Bij de Perspectiefnota is aangegeven, dat bij een overvraag van het woningbouwfonds een nieuwe aanvraag gedaan zou worden in deze begroting. In het fonds is nog beperkt ruimte voor een tweede subsidieronde; deze ruimte wordt eerst aangewend. Om die reden en gelet op de financiële situatie is ervoor gekozen om op dit moment geen extra storting in het woningbouwfonds te doen.
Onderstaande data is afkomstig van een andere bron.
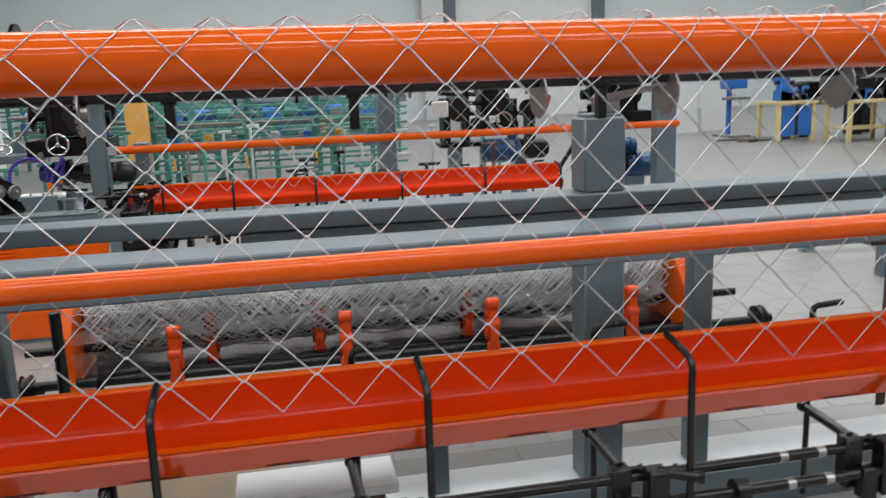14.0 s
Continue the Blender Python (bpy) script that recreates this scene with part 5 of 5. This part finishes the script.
work_bench(10.35, 15.2, 0.8)
work_bench(11.35, 14.3, 1.1, False)
work_bench(11.4, 12.5, 1.9, False)
rng3 = random.Random(5)
for k in range(40):
    bx0, bx1, y_ = rng3.choice(((10.4, 11.1, 15.5), (11.4, 12.4, 14.6), (11.5, 13.2, 12.8), (11.5, 13.2, 13.05)))
    x_ = rng3.uniform(bx0, bx1)
    s_ = rng3.uniform(0.12, 0.30)
    h_ = s_ * rng3.uniform(0.8, 2.2)
    g = join(box(x_ - s_ / 2, x_ + s_ / 2, y_ - 0.1, y_ + 0.1, 0.841, 0.841 + h_ * 0.5, 0.012), cyl((x_, y_, 0.841 + h_ * 0.5), (x_, y_, 0.841 + h_), s_ * 0.3, 12), cyl((x_ - s_ * 0.8, y_, 0.85 + h_), (x_ + s_ * 0.8, y_, 0.85 + h_), s_ * rng3.uniform(0.15, 0.4), 12))
    single("bench_tool", g, rng3.choice((BLACK, BLACK_OIL, DULL_STEEL, BRIGHT_BLUE, DULL_STEEL, GREEN, CABINET)), "small machine tool standing on the bench", "tool", "bench tools")


def bench_lathe(x, y, length):
    t = thing("lathe", (x, y, 0), "dark old lathe standing behind the benches", "lathe", "old lathes")
    for dx in (0.1, length - 0.1):
        part("pedestal", box(x + dx - 0.12, x + dx + 0.12, y - 0.2, y + 0.2, 0, 0.70, 0.02), BLACK_OIL, t)
    part("bed", box(x, x + length, y - 0.16, y + 0.16, 0.701, 0.86, 0.015), DULL_STEEL, t)
    part("headstock", box(x + 0.02, x + 0.38, y - 0.2, y + 0.2, 0.861, 1.22, 0.03), BLACK, t)
    part("chuck", lathe((x + 0.38, y, 1.04), (1, 0, 0), [(0.12, 0), (0.13, 0.01), (0.13, 0.09), (0.05, 0.1)], 20), DULL_STEEL, t)
    part("saddle", box(x + 0.62, x + 0.85, y - 0.26, y + 0.2, 0.861, 0.98, 0.02), BLACK_OIL, t)
    part("tool_post", box(x + 0.69, x + 0.79, y - 0.06, y + 0.06, 0.981, 1.10, 0.01), BLACK_OIL, t)
    part("tailstock", lathe((x + length - 0.25, y, 1.02), (1, 0, 0), [(0.03, -0.1), (0.07, -0.09), (0.09, 0), (0.09, 0.18), (0.05, 0.2)], 16), BLACK, t)
    part("handwheel", ring((x + 0.73, y - 0.28, 0.86), (0, 1, 0), 0.09, 0.012, 20, 6), CHROME, t)
    return t


bench_lathe(11.5, 16.2, 1.5)
bench_lathe(12.6, 14.6, 1.4)
bench_lathe(13.3, 16.6, 1.5)
bm_ = thing("blue_drill", (10.5, 17.4, 0), "blue pillar drill on a base", "drill")
part("column", cyl((10.5, 17.4, 0.05), (10.5, 17.4, 1.45), 0.06, 16), BRIGHT_BLUE, bm_)
part("head", box(10.3, 10.8, 17.1, 17.5, 1.1, 1.5, 0.03), BRIGHT_BLUE, bm_)
part("table", box(10.25, 10.75, 16.9, 17.3, 0.85, 0.92, 0.01), DULL_STEEL, bm_)
part("base", box(10.2, 10.8, 16.9, 17.6, 0, 0.05, 0.01), DULL_STEEL, bm_)
for k in range(2):
    single("white_board", move(box(-0.45, 0.45, -0.02, 0.02, 0, 1.2, 0.004), pose(10.2 + k * 1.1, 19.0 + 0.3 * k, 0.0, -6, 0, 10)), WHITE, "large white board standing on the floor", "board", "white boards")
for k in range(10):
    single("scrap_bar", tube([(9.2 + rng3.uniform(0, 1.4), 15.2 + rng3.uniform(0, 1.6), 0.03), (10.2 + rng3.uniform(0, 1.2), 15.2 + rng3.uniform(0, 1.6), 0.03)], 0.03, 8), rng3.choice((RUST, DULL_STEEL)), "steel bar in a heap on the floor", "bar", "scrap bars")
gb = thing("grey_bench", (4.4, 4.7, 0), "low grey steel bench frame", "bench")
for (x_, y_) in ((4.3, 4.7), (6.2, 4.7), (4.3, 5.6), (6.2, 5.6)):
    part("leg", box(x_ - 0.05, x_ + 0.05, y_ - 0.05, y_ + 0.05, 0, 0.36, 0.005), GREY, gb)
for y_ in (4.7, 5.6):
    part("rail", box(4.24, 6.26, y_ - 0.06, y_ + 0.06, 0.361, 0.46, 0.005), GREY, gb)

single("green_post", box(-2.30, -2.21, 2.6, 2.66, 0, 0.89, 0.005), mat("bright_green_paint", (0.02, 0.3, 0.1), 0.4, vary=0.1), "bright green post behind the machine table", "post")

# card and floor slabs
single("cardboard_sheet", move(box(-0.45, 0.45, -0.22, 0.22, 0, 0.005, 0.001), pose(-0.2, 2.62, 0.006, 0, 0, -14)), mat("cardboard", (0.36, 0.28, 0.2), 0.8, vary=0.1, bump=0.1), "flattened cardboard sheet on the floor", "cardboard")
floor_ob = bpy.data.objects["floor"]
slab = mesh_of("floor_slab", box(-0.163, 0.163, -0.163, 0.163, 0, 0.004, 0.002), FLOOR)
for i in range(17):
    for j in range(16):
        o = new("floor_slab", slab)
        o.parent = floor_ob
        o.location = (-1.2 + i * 0.33 + (0.165 if j % 2 else 0), 1.9 + j * 0.33, 0.0)

dr = thing("roller_door", (11.0, 32.7, 0), "white roller door between grey steel posts", "door")
part("leaf", box(7.3, 13.3, 32.75, 32.85, 0, 5.2, 0.01), WHITE, dr)
for x_ in (7.1, 13.4):
    part("post", box(x_ - 0.25, x_ + 0.25, 32.5, 32.85, 0, 6.9, 0.01), GREY, dr)
part("roller", cyl((7.0, 32.42, 5.42), (13.6, 32.42, 5.42), 0.12, 18), WHITE, dr, "white shutter roller")
for x_ in (6.75, 13.55):
    part("roller_bearing", cyl((x_, 32.40, 5.42), (x_ + 0.35, 32.40, 5.42), 0.22, 16), BLACK, dr)
for k in range(6):
    part("seam", box(7.9 + k * 0.95, 7.94 + k * 0.95, 32.79, 32.80, 5.41, 6.9, 0), GREY, dr)
part("lintel", box(7.36, 13.24, 32.55, 32.74, 5.2, 5.4, 0.01), PANEL_GREY, dr)
part("panel", box(7.36, 13.24, 32.8, 32.87, 5.41, 6.9, 0.01), CABINET, dr)

single("column", box(5.95, 6.80, 32.3, 32.9, 0, 7.0, 0.02), PANEL_GREY, "pale grey steel column beside the roller door", "column", kind="structure")

rng4 = random.Random(21)
for k in range(46):
    x_, y_ = rng4.uniform(-2.6, 2.4), rng4.uniform(8.0, 8.9)
    h_ = rng4.uniform(0.4, 1.15)
    w_ = rng4.uniform(0.018, 0.045)
    single("stored_frame", join(box(x_ - w_ / 2, x_ + w_ / 2, y_ - 0.04, y_ + 0.04, 0, h_, 0.006), box(x_ - w_ * rng4.uniform(1, 3), x_ + w_ * rng4.uniform(2, 6), y_ - 0.03, y_ + 0.03, h_ + 0.001, h_ + 0.035, 0.006)), rng4.choice((GREEN, BLACK_OIL, DULL_STEEL, DULL_STEEL, GREEN, CABINET, CABINET)), "steel stand stored before the teal machines", "stand", "stored stands")

# the second machine of the same make, further back
FAR = Matrix.Translation((-0.04, 4.0, 0))
NEARLIST = [o for o in NEAR if o not in (roll, wind, panel, frame_, tr, eb, lev, *stands)] + [cab, fence]
fg = thing("gantry", (0.8, 5.7, 0), "slate grey posts and base of the far machine", "machine gantry")
part("upper_post", box(-1.155, -1.04, 5.50, 5.62, 0.80, 1.474, 0.006), GREY, fg)
part("upper_post", box(0.855, 0.995, 6.08, 6.20, 0.0, 1.42, 0.006), GREY, fg)
part("upper_post", box(2.90, 3.06, 5.49, 5.60, 0.0, 1.47, 0.006), GREY, fg)
part("lower_post", box(2.70, 2.78, 6.08, 6.18, 0.0, 1.30, 0.006), GREY, fg)
part("lower_post", box(-0.96, -0.855, 6.085, 6.205, 0.0, 1.12, 0.006), GREY, fg)
part("base_beam", box(-0.74, 3.0, 6.21, 6.30, 0.001, 0.15, 0.004), GREY, fg)
part("base_beam", box(-0.74, 3.0, 5.20, 5.29, 0.001, 0.10, 0.004), GREY, fg)
ft = thing("mesh_trough", (0.7, 5.45, 0.7), "long red-orange sheet metal trough of the far machine", "trough")
part("back_lip", box(-0.89, 2.12, 5.447, 5.472, 0.856, 0.872, 0.002), ORANGE, ft, "orange edge strip")
# Same shade-darkened red on the far trough's plate and apron.
part("back_plate", trough_sheet([(5.4455, 0.862), (5.442, 0.815), (5.432, 0.79), (5.416, 0.772), (5.395, 0.762), (5.37, 0.758), (5.343, 0.760), (5.336, 0.761)], -0.80, 2.1), SHADED_RED_ORANGE, ft)
part("front_apron", trough_sheet([(5.336, 0.760), (5.332, 0.755), (5.347, 0.706), (5.356, 0.703)], -0.76, 2.1), SHADED_RED_ORANGE, ft)
for ob in NEARLIST:
    copy_thing(ob, FAR @ ob.matrix_basis)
Om regie te kunnen houden op de duurzame ruimtelijke ontwikkeling van Ede op langere termijn is een reserve Omgevingsvisie ingesteld. Zo houden wij als Ede vast aan onze koers die met de Omgevingsvisie is ingezet. Hoewel het rijk ons structureel tot nu toe weinig financiële armslag heeft geboden, zijn er wel incidentele middelen geboden (voorbeeld WBI - Woningbouw Impuls). Deze reserve kan ook dienen als cofinanciering voor nieuwe rijks- en provinciale middelen voor landelijk gebied, mobiliteit en woonopgaven. Veel projecten zijn zonder zo’n bijdrage van rijk of provincie niet of nauwelijks haalbaar.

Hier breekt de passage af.